In der ersten Runde der Präsidentschaftswahl am 28. Juni war Duda auf 43,5 Prozent der Stimmen gekommen, Trzaskowski auf 30,4 Prozent. Trzaskowski hatte für einen Sieg in der Stichwahl auf Wähler gesetzt, die in der ersten Runde noch für andere Oppositionskandidaten gestimmt hatten.
Die Beteiligung an der Stichwahl fiel mit 67,9 Prozent vergleichsweise hoch aus. Trotz der Corona-Pandemie hatten sich vor den Wahllokalen lange Schlangen gebildet. Die Wähler wurden aufgefordert, Masken zu tragen, sich die Hände zu desinfizieren sowie Rentnern, Schwangeren und Wählern mit Kindern den Vortritt zu lassen.
Duda hat vor allem im ländlichen Raum, in Kleinstädten und im Osten des Landes viele Anhänger, während Trzaskowski breite Unterstützung in den grösseren Städten und im Westen des Landes nahe der Grenze zu Deutschland hat.

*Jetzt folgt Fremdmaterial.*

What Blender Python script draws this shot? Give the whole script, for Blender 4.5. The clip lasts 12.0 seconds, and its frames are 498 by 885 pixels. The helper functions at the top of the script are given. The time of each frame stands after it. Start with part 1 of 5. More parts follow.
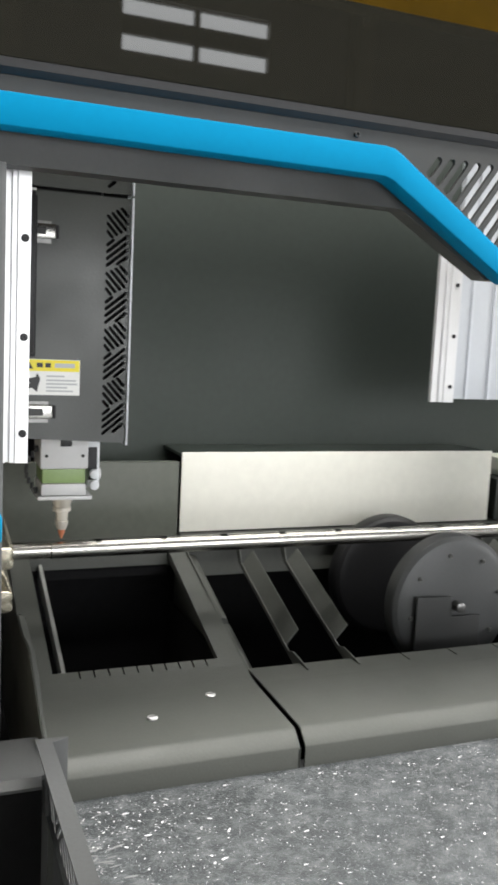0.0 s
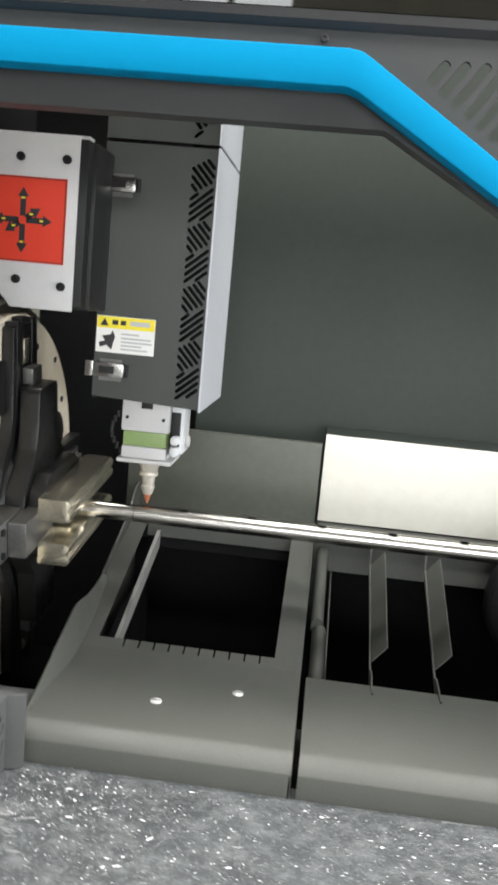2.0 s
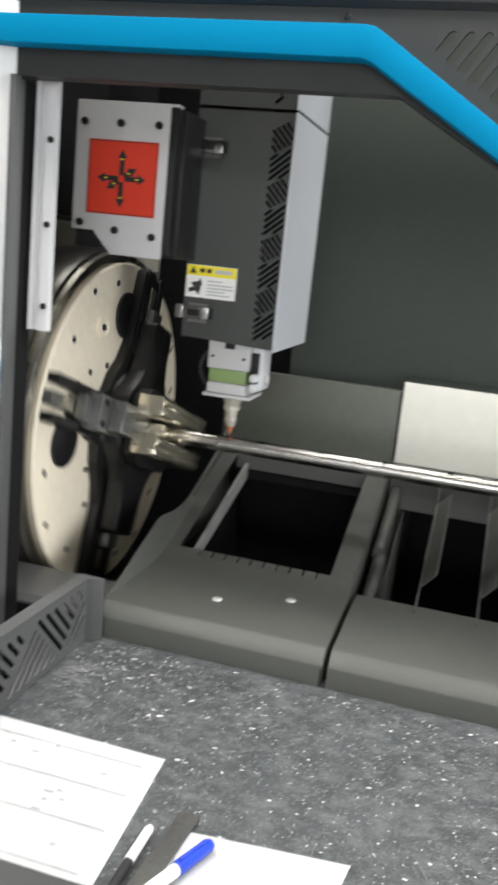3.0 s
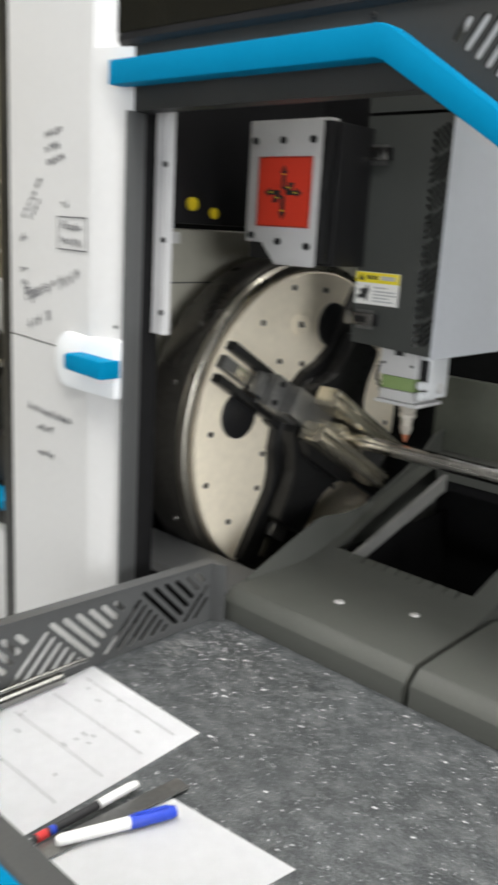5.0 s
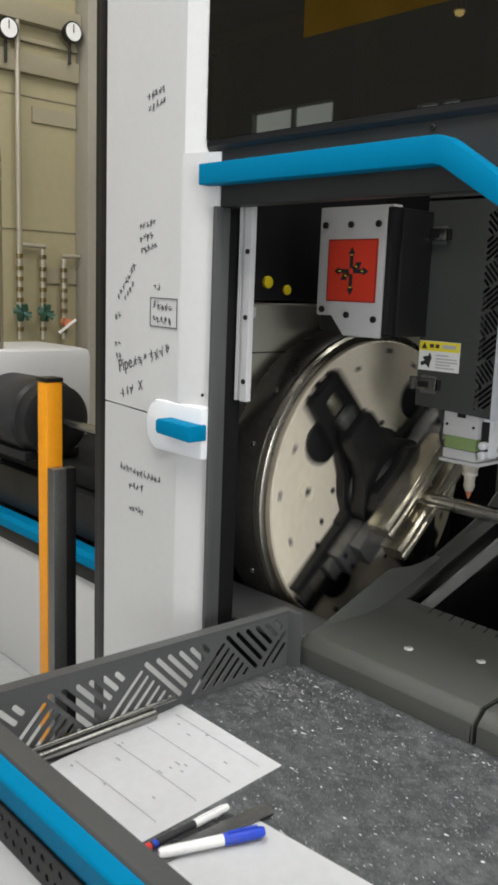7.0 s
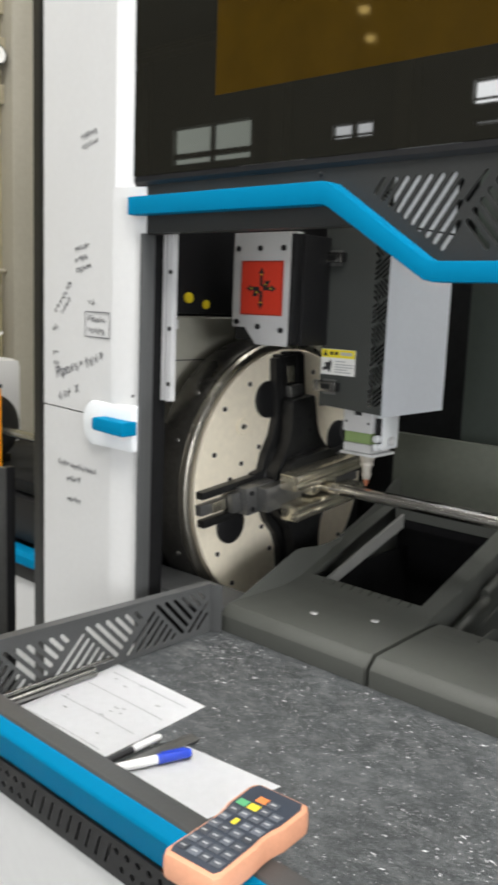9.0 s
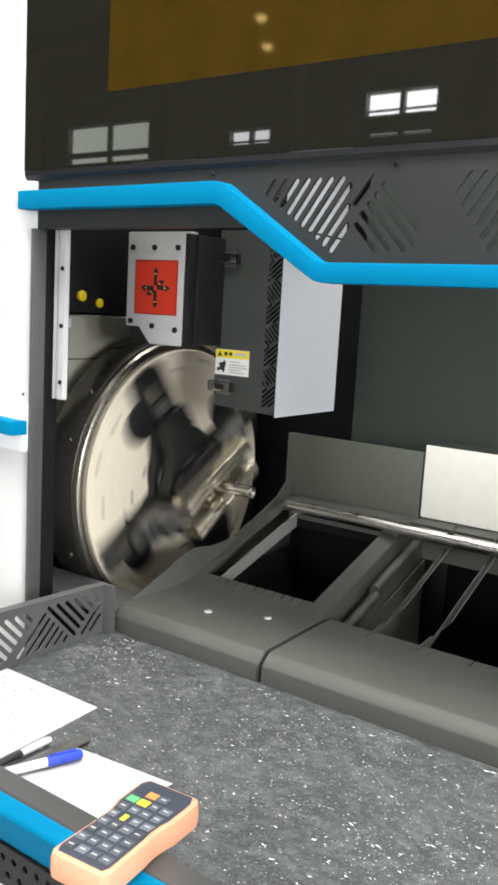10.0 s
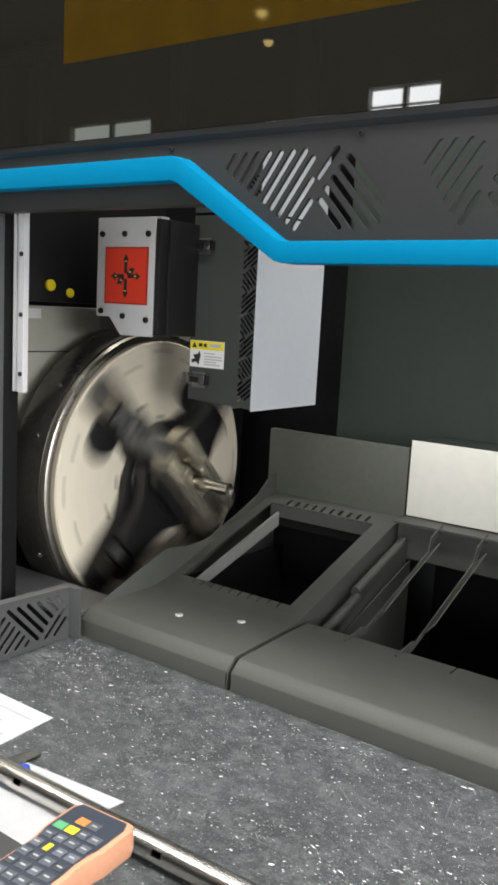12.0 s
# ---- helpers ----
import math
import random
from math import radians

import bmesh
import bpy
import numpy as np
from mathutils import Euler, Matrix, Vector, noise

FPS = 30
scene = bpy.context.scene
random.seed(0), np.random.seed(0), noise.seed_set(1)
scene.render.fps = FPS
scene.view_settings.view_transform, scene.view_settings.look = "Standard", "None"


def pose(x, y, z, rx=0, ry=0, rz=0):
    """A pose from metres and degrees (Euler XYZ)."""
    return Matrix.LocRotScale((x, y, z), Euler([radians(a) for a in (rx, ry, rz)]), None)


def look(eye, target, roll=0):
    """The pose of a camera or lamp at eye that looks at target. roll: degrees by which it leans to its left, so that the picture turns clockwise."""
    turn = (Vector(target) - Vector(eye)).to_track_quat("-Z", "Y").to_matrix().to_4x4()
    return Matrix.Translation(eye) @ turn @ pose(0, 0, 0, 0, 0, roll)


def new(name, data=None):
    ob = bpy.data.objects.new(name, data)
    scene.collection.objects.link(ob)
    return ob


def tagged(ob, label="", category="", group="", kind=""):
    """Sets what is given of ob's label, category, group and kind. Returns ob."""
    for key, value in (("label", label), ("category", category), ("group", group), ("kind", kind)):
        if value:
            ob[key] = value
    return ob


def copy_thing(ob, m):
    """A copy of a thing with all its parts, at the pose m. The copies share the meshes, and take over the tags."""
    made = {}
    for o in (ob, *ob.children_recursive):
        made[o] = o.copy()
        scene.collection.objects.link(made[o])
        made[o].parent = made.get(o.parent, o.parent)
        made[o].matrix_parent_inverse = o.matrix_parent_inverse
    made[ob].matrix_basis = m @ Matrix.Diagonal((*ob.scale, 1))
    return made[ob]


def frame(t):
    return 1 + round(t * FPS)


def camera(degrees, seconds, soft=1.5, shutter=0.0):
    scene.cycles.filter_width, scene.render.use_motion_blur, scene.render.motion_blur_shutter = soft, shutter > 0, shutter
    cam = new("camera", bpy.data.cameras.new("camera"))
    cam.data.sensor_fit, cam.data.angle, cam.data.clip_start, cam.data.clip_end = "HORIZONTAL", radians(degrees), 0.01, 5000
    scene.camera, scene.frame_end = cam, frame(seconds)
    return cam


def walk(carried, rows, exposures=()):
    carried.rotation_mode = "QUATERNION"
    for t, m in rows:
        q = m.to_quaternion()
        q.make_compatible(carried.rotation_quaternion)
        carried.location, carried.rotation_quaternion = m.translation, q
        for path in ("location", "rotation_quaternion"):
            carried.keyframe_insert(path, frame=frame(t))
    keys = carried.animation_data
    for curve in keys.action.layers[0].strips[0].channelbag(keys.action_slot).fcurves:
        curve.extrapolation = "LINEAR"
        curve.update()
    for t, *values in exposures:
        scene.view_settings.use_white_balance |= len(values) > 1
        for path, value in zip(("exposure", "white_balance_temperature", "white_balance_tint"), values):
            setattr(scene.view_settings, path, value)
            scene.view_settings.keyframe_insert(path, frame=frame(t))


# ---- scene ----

Ursprünglich war die Wahl für Mai angesetzt gewesen - zu einer Zeit, als Duda in den Meinungsumfragen noch einen deutlichen Vorsprung hatte. Wegen der Pandemie und verfassungsrechtlicher Bedenken wurde der von der PiS damals als reine Briefwahl geplante Urnengang jedoch verschoben. Dudas Beliebtheitswerte sanken seitdem erheblich. Dies liegt teilweise daran, dass Polen durch die Corona-Krise erstmals seit Ende des Kommunismus in eine Rezession gerutscht ist.
Duda hatte im Wahlkampf auf die Verteidigung konservativer Werte gesetzt. Dabei machte der 48-Jährige auch mit Verbalattacken auf Verfechter einer vermeintlichen «LGBT-Ideologie» Stimmung, die den Polen angeblich aufgezwungen werden solle. LGBT steht im Englischen für Lesbian, Gay, Bisexual and Transgender, also für lesbisch, schwul, bisexuell und Transgender.
Duda bediente darüber hinaus im Wahlkampf auch antideutsche Ressentiments. Deutschen Medien warf er eine «Attacke» gegen Polen vor. Wegen angeblicher «manipulativer» Berichterstattung zur Präsidentschaftswahl in deutschen Zeitungen hatte das Aussenministerium in Warschau vor einigen Tagen einen deutschen Diplomaten einbestellt.
Trzaskowski warb dagegen für ein anderes Polen - mit besseren Beziehungen zur EU. Zudem unterstützt der 48-Jährige die Einführung gleichgeschlechtlicher Lebenspartnerschaften. Die Homo-Ehe und das Adoptionsrecht für Homosexuelle lehnt aber auch er ab.